* **WORK TO BE COMPLETED**:
Pull out every line containing the string "part".

# DATASET SECTION start

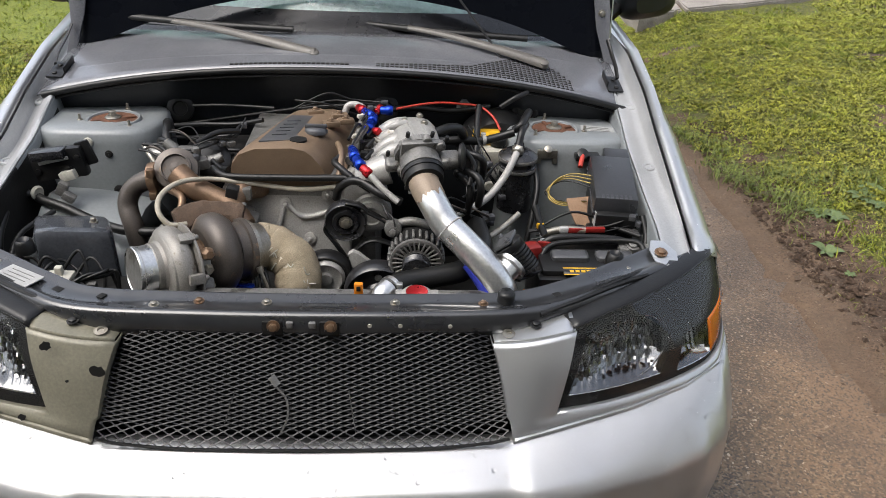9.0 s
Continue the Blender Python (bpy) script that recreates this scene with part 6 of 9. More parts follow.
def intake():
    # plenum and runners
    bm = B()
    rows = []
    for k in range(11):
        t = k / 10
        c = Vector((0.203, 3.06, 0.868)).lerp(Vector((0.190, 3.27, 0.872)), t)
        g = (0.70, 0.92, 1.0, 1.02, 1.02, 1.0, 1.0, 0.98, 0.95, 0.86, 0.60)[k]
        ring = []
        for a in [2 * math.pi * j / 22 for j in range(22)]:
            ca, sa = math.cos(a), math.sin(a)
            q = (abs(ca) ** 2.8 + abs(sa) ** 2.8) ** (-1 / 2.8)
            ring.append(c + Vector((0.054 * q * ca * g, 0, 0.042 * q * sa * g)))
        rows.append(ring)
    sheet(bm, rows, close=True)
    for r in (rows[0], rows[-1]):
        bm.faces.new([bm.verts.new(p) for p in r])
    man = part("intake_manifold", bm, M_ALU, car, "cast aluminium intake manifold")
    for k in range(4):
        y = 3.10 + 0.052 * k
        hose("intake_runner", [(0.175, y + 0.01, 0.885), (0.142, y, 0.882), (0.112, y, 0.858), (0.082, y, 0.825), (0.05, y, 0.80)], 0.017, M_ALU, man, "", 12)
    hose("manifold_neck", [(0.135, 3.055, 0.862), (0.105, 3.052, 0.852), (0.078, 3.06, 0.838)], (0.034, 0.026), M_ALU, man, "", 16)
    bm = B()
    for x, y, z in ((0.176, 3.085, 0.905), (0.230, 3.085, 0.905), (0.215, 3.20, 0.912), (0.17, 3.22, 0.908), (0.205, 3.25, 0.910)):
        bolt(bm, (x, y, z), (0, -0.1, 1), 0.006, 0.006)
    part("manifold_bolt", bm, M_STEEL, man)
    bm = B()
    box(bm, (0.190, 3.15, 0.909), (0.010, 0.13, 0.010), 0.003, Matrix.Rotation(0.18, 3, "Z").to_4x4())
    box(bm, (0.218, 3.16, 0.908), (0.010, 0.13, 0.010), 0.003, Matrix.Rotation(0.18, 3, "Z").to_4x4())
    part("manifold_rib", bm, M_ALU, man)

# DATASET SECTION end

* **WRITTEN RESPONSE**:
Continue the Blender Python (bpy) script that recreates this scene with part 6 of 9. More parts follow.
    man = part("intake_manifold", bm, M_ALU, car, "cast aluminium intake manifold")
    part("manifold_bolt", bm, M_STEEL, man)
    part("manifold_rib", bm, M_ALU, man)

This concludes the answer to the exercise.